На картинке: кривой проулок и лиловые искривленные дома, казалось, кривились от тесноты и тянулись к небу — близкому и темному; и такой же темнотой зияли окна домов. Михаил Иванович никогда не видел таких домов и такой оголенной пустоты в городе. Что-то подстерегающее было в ней. Смотрел и ждал: брось камень в воду — и, как бы ни были далеки берега, — волны послушно придут к ним. Никуда не уйти от простоты смысла жизни.
Михаил Иванович все еще был там — возле картины, когда Юлия Владимировна внесла кофейник и сухарики.
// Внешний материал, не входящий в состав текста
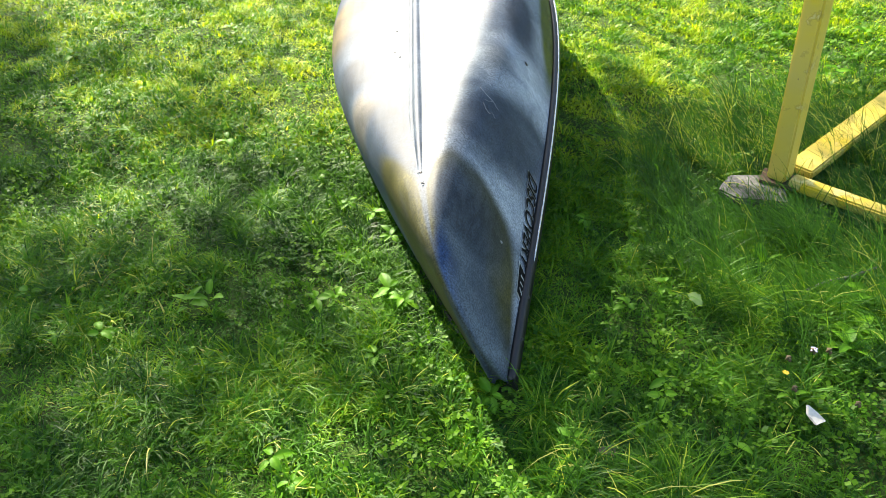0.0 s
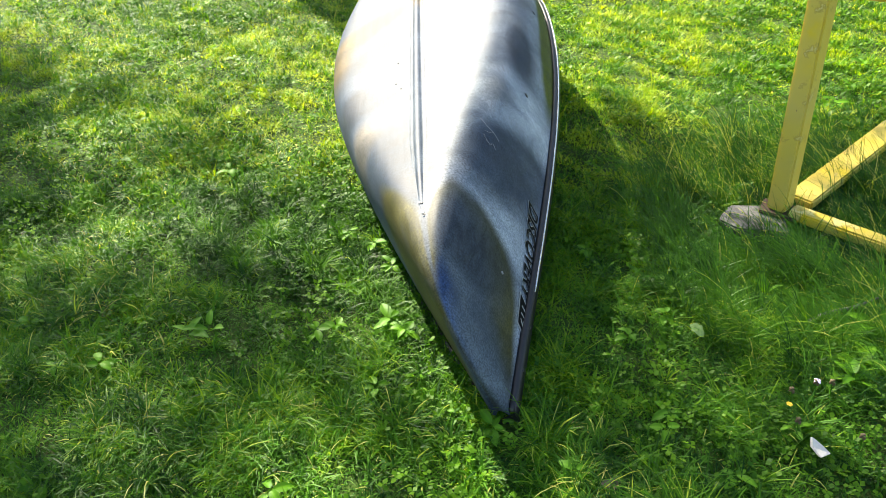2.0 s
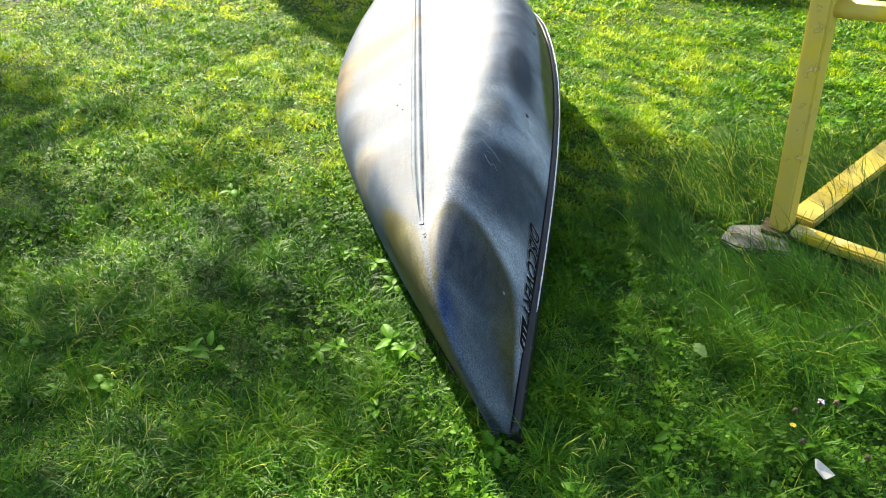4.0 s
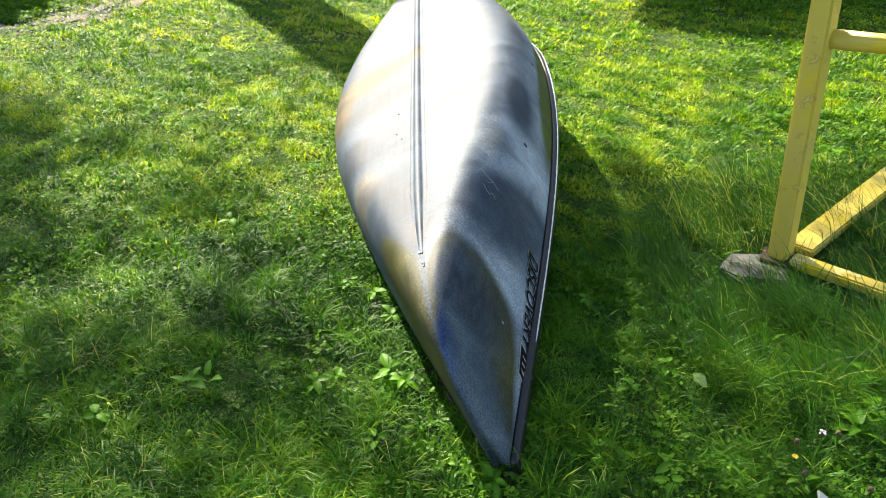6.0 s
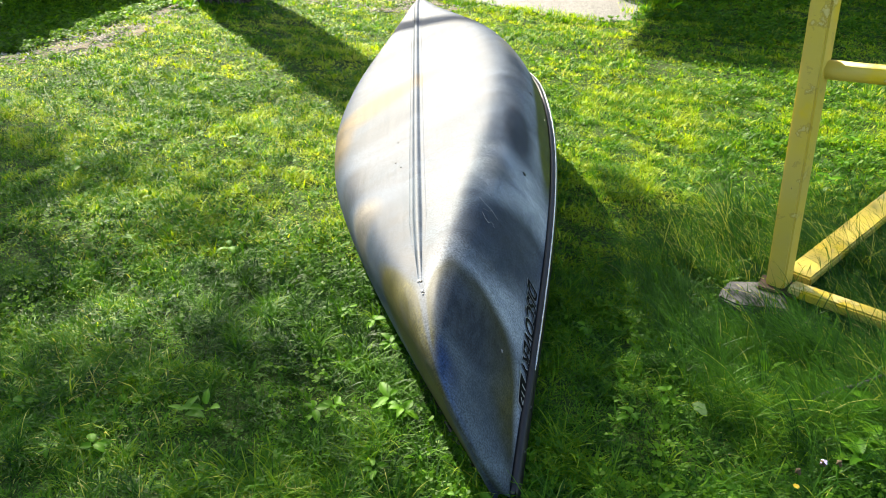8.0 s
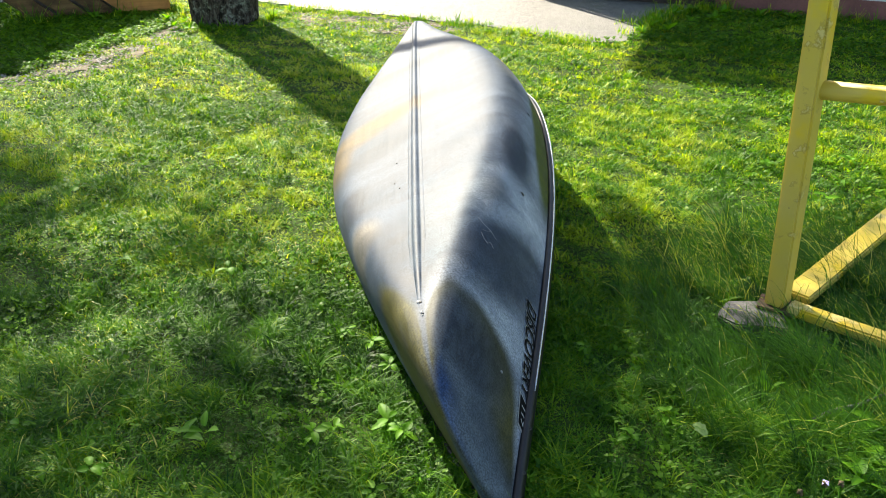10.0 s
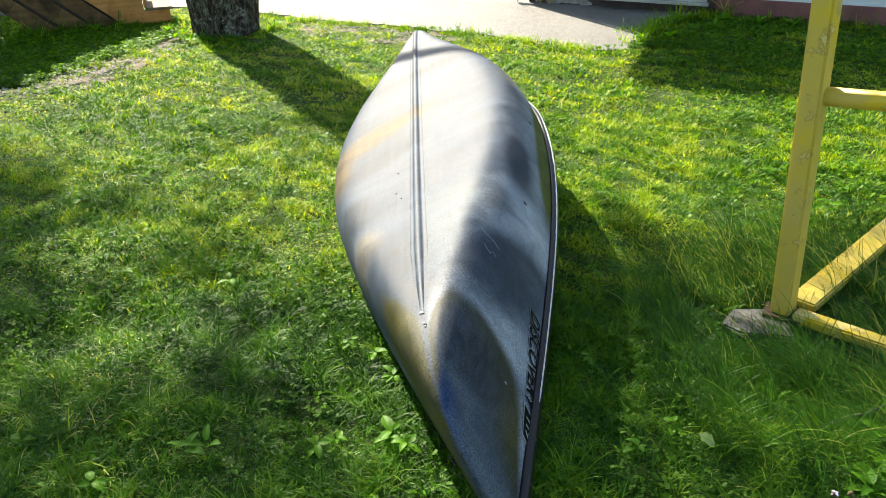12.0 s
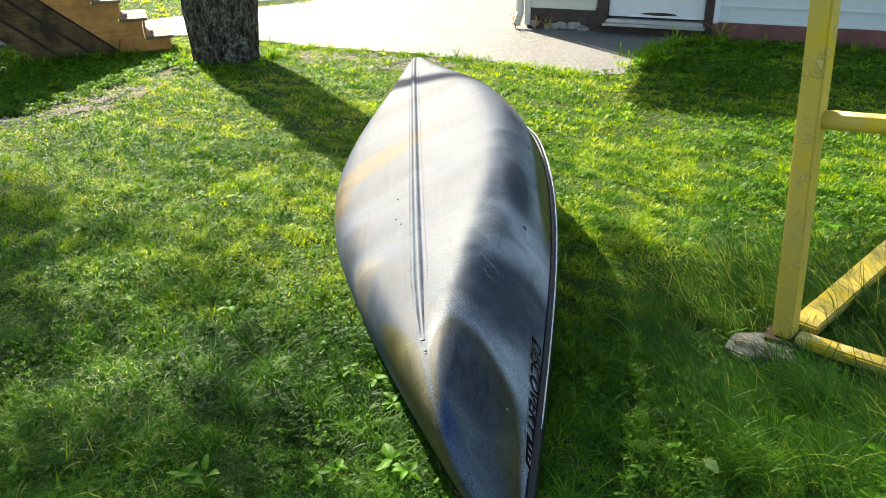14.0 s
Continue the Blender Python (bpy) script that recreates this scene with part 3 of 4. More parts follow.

Отвязала передник, на блюдцах звякнули ложечки — предупреждали мужчин: вы хотели встретиться — так не медлите. Она знала, что встреча еще не произошла.
— Вы сказали маме, — начал Петя, как только гость перенес к себе на блюдце сухарик, — что мой отец погиб на переправе.
— Да, — отозвался товарищ отца.
Взгляды их встретились. Петя хотел на что-то опереться — на сочувствие или хотя бы на внимание. Пусть у незнакомца одно лишь любопытство к сыну его фронтового товарища. И такое можно понять: прошло двадцать лет. Но почувствовал, гость остается где-то там, далеко, — может быть, то место он и называет бессмертием. И потому, возможно, Петру придется отвечать самому себе на собственные вопросы. Рядом была мать, настороженная, с намеренно опущенными глазами. Петр попросил у нее извинения взглядом и хотел надеяться, что она его взгляд заметила.
— Расскажите — для меня это важно, — как убили моего отца! Нам пришла только «похоронка» — так ее, кажется, называли. Там было написано… Ну, знаете, как там писали — несколько слов, и я, можно сказать, всю жизнь сам придумывал, как папу убили. Будучи мальчиком с воображением, я убил его тысячу, десять тысяч раз. Мой отец сбивал самолеты, захватывал танки, взрывал мосты, но, в конце концов, его все-таки убивали. Я представлял, как его окружают фашисты. Он убил одну сотню, пять сотен… Иногда я целую ночь видел, как он стрелял из пулемета, я заставлял целую армию подносить ему патроны, чтобы он мог стрелять и стрелять, но под утро его все равно убивали. Он ночью пробирался к немцам и убивал их ножом, но враги просыпались. Он все-таки должен был сделать ошибку, чтобы его могли убить. Я читал книги и смотрел фильмы про войну лишь для того, чтобы придумать — как говорят следователи — еще одну версию смерти… Я хочу знать, как он был убит и где, чтобы не убивать его снова… Расскажите, как все было. Пусть самым глупым образом.